His wife doesn’t seem to like him. When she’s mentioned-although she seldom gets speaking lines (there are also kids, somewhere offstage)-it’s usually in connection with a quarrel over the house. “The house we bought….has soured our life together. We fight bitterly now…it was about grout. The bathroom grout…Our dirty grout and chimneys in need of repointing…We move in a hangover of gloom.”

It’s also the house he blames for forcing him to assume the role of the community college Coriolanus. Because of the housing collapse, he had to find a way to make extra money, and with his MFA, part-time teaching seemed appropriate. In all, he’s been doing it for 10 years now. And he seems to loathe it. At the end of the Coriolanus comparison, padded out for the book version, he ends the lamentation over his job with a plaintive cry: “But what can I do?”

For God’s sake man, we might answer, get another job. But the fact is, although we hear as little about it as we hear his wife’s voice, he already has one-a full-time government job-a career job that he has held for some time, and that he mentions only in passing, with a condescending sneer. “I labor in a rather dreary corner of the government,” he says.

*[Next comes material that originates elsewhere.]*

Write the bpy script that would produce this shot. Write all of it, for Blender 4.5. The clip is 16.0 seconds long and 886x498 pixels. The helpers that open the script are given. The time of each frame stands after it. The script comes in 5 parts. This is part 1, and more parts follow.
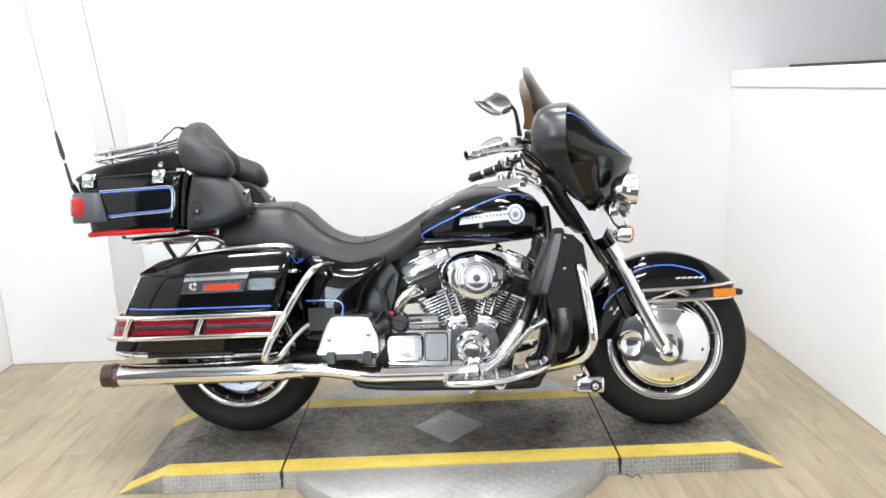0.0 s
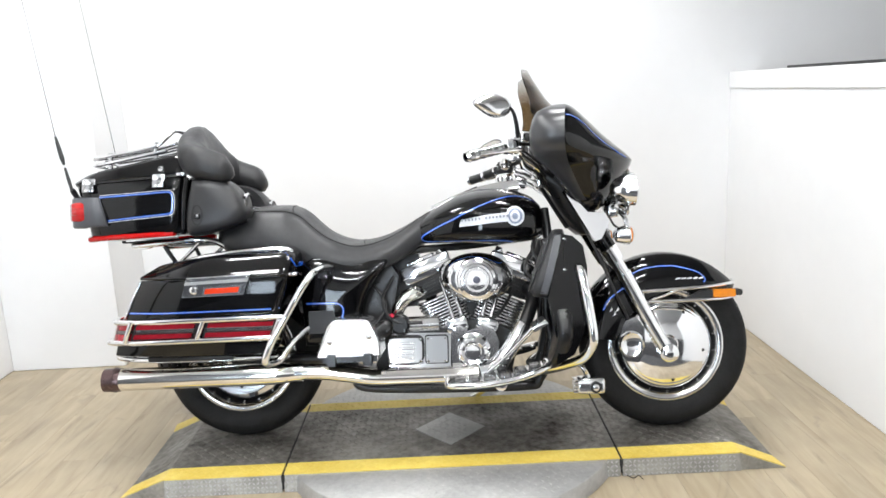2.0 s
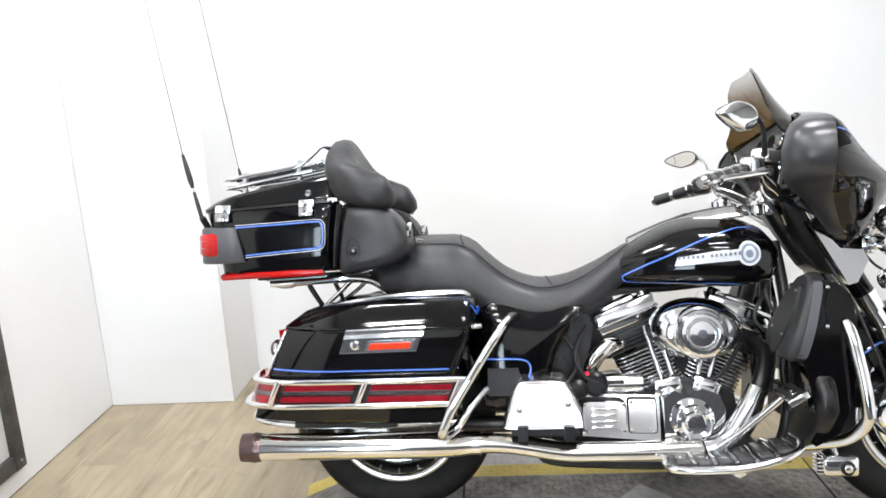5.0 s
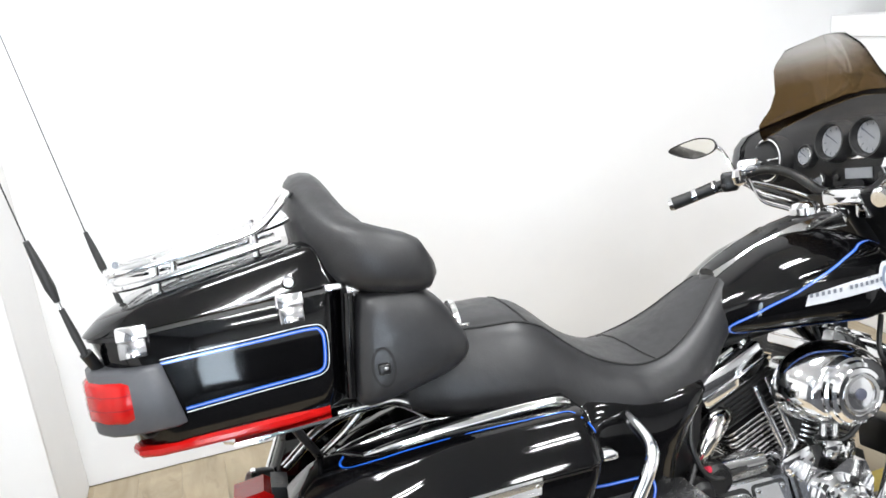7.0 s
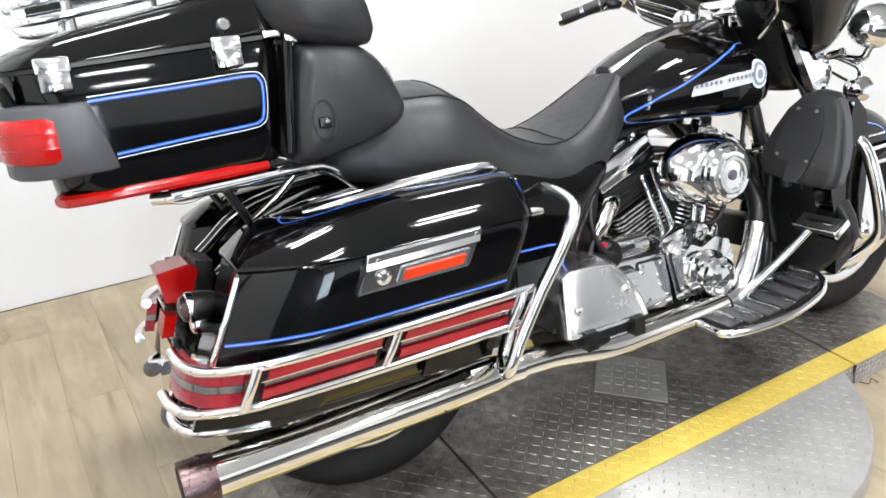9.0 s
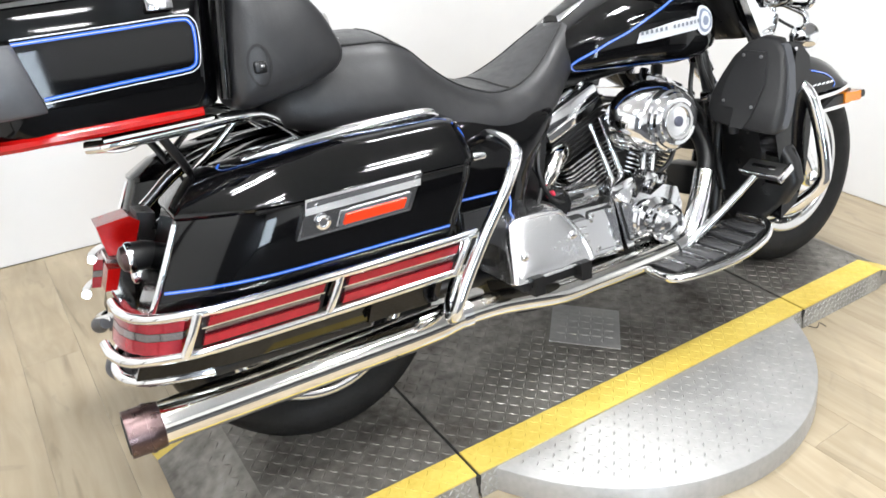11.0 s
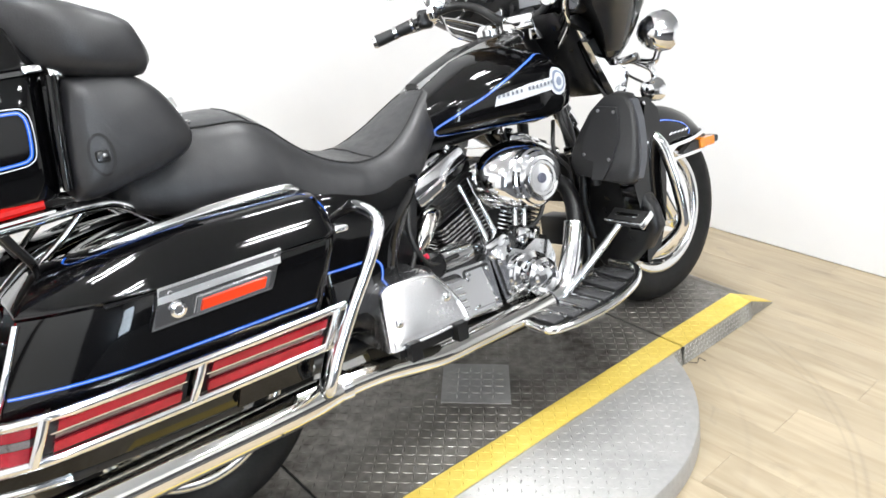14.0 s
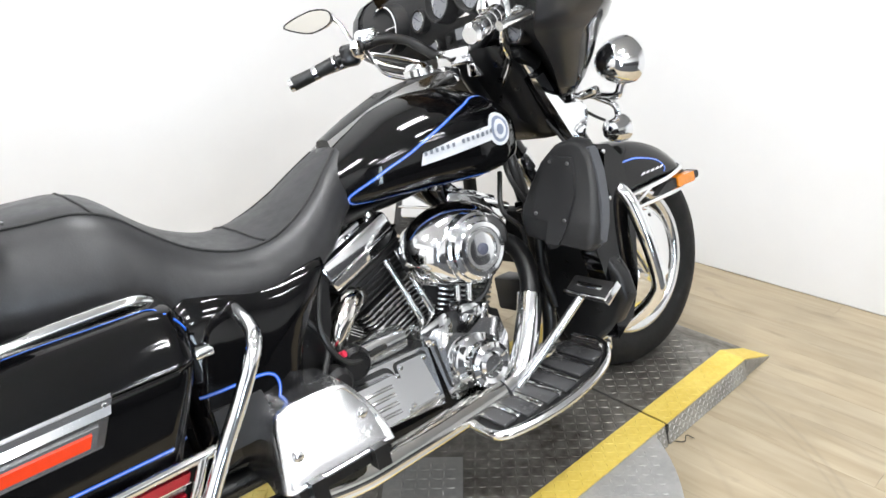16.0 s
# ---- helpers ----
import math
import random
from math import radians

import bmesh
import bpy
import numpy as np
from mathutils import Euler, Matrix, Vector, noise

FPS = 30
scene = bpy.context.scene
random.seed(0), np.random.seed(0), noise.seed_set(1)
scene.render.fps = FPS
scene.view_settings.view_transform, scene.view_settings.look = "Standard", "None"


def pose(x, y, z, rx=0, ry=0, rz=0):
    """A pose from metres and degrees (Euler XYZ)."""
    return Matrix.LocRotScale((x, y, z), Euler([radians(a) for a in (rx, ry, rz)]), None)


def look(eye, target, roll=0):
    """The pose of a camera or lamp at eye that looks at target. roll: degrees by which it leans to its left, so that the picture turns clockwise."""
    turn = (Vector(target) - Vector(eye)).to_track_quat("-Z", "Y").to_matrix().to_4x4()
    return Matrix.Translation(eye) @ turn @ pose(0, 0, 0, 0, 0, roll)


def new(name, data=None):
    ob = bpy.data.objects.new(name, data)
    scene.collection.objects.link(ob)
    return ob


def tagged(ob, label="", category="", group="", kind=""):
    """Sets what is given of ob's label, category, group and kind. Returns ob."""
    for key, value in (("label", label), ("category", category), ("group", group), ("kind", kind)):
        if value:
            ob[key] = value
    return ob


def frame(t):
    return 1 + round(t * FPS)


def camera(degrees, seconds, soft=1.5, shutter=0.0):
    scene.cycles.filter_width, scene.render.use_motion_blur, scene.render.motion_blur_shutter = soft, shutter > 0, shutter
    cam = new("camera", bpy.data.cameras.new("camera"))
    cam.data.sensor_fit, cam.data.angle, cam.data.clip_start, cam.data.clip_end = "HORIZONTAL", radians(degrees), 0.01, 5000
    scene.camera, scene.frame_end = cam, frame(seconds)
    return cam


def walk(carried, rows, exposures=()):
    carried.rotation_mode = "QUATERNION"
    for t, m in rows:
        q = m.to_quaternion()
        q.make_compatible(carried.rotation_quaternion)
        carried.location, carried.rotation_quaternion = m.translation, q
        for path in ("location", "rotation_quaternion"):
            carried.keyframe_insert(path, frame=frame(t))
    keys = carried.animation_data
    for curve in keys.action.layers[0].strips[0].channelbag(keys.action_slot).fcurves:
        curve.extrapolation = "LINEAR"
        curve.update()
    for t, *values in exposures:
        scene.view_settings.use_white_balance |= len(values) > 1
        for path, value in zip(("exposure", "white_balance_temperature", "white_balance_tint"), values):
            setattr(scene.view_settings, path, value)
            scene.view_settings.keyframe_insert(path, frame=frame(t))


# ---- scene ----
cam = camera(61.2, 16.0, 1.6)
PATH = [
    (0, (0.202, -2.637, 1.35), (0.042, -0.691, 0.919), -2.4),
    (0.5, (0.216, -2.642, 1.347), (0.049, -0.695, 0.924), -2.5),
    (1, (0.212, -2.651, 1.342), (0.046, -0.701, 0.928), -2.3),
    (1.5, (0.205, -2.649, 1.342), (0.037, -0.699, 0.932), -2.5),
    (2, (0.203, -2.642, 1.341), (0.043, -0.693, 0.923), -2.8),
    (2.5, (0.257, -2.632, 1.342), (0.098, -0.689, 0.898), -3.4),
    (3, (0.355, -2.628, 1.363), (0.089, -0.7, 0.903), -1.5),
    (3.5, (0.333, -2.567, 1.351), (0.129, -0.643, 0.846), -1.9),
    (4, (0.117, -2.499, 1.362), (0.028, -0.561, 0.876), -4.1),
    (4.5, (-0.111, -2.382, 1.39), (-0.264, -0.449, 0.902), -3.1),
    (5, (-0.311, -2.161, 1.412), (-0.592, -0.23, 0.974), -3.3),
    (5.2, (-0.424, -2.088, 1.443), (-0.749, -0.158, 1.03), -4.5),
    (7.3, (-1.121, -1.223, 1.523), (-0.53, 0.587, 0.911), -4.1),
    (7.5, (-1.189, -1.221, 1.503), (-0.492, 0.556, 0.906), -3.3),
    (8, (-1.246, -1.252, 1.403), (-0.397, 0.433, 0.74), -3.5),
    (8.5, (-1.253, -1.273, 1.341), (-0.407, 0.365, 0.566), -1.4),
    (9, (-1.262, -1.293, 1.307), (-0.458, 0.316, 0.432), -0.4),
    (9.2, (-1.259, -1.313, 1.298), (-0.482, 0.288, 0.385), -0.1),
    (11.3, (-1.195, -1.364, 1.264), (-0.318, 0.167, 0.322), -1.3),
    (11.5, (-1.169, -1.382, 1.267), (-0.239, 0.128, 0.341), -1.7),
    (12, (-1.143, -1.387, 1.269), (-0.149, 0.101, 0.376), -2.5),
    (12.5, (-1.127, -1.393, 1.285), (-0.085, 0.081, 0.423), -2.3),
    (13, (-1.128, -1.395, 1.287), (-0.072, 0.086, 0.456), -2.3),
    (13.5, (-1.128, -1.396, 1.288), (-0.065, 0.08, 0.456), -2.4),
    (14, (-1.134, -1.389, 1.287), (-0.066, 0.093, 0.473), -2.2),
    (14.5, (-1.137, -1.377, 1.29), (-0.053, 0.096, 0.482), -1.7),
    (15, (-1.127, -1.367, 1.296), (0.006, 0.079, 0.505), -1.6),
    (15.5, (-1.036, -1.312, 1.303), (0.129, 0.084, 0.471), -2.9),
    (16, (-0.787, -1.19, 1.303), (0.291, 0.292, 0.502), -4.5),
]
EXPOSURES = [(0, 0.05), (5, 0.06), (8, 0.14), (9.2, 0.12), (11.5, 0.26), (14.5, 0.26), (16, 0.10)]
walk(cam, [(t, look(eye, target, roll)) for t, eye, target, roll in PATH], EXPOSURES)
from mathutils.bvhtree import BVHTree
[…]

Odd, when you’re tap-dancing to fill pages with personal details-unless those details don’t jibe with the image of a crusader for educational reform. A government employee with a steady job, guaranteed pension, and all those benefits, picking up a few thousand easy bucks for a little extra work? He never tells us what he does for the government or where he does it. But perhaps that will be the novel.

A word of warning to potential buyers of an education for their kids: You might want to check out the basement before buying the bricks and ivy and tweeds to see who’s really going to be teaching them. If there’s a professor X down there with an MFA, an unhappy life, and resentments, run for it.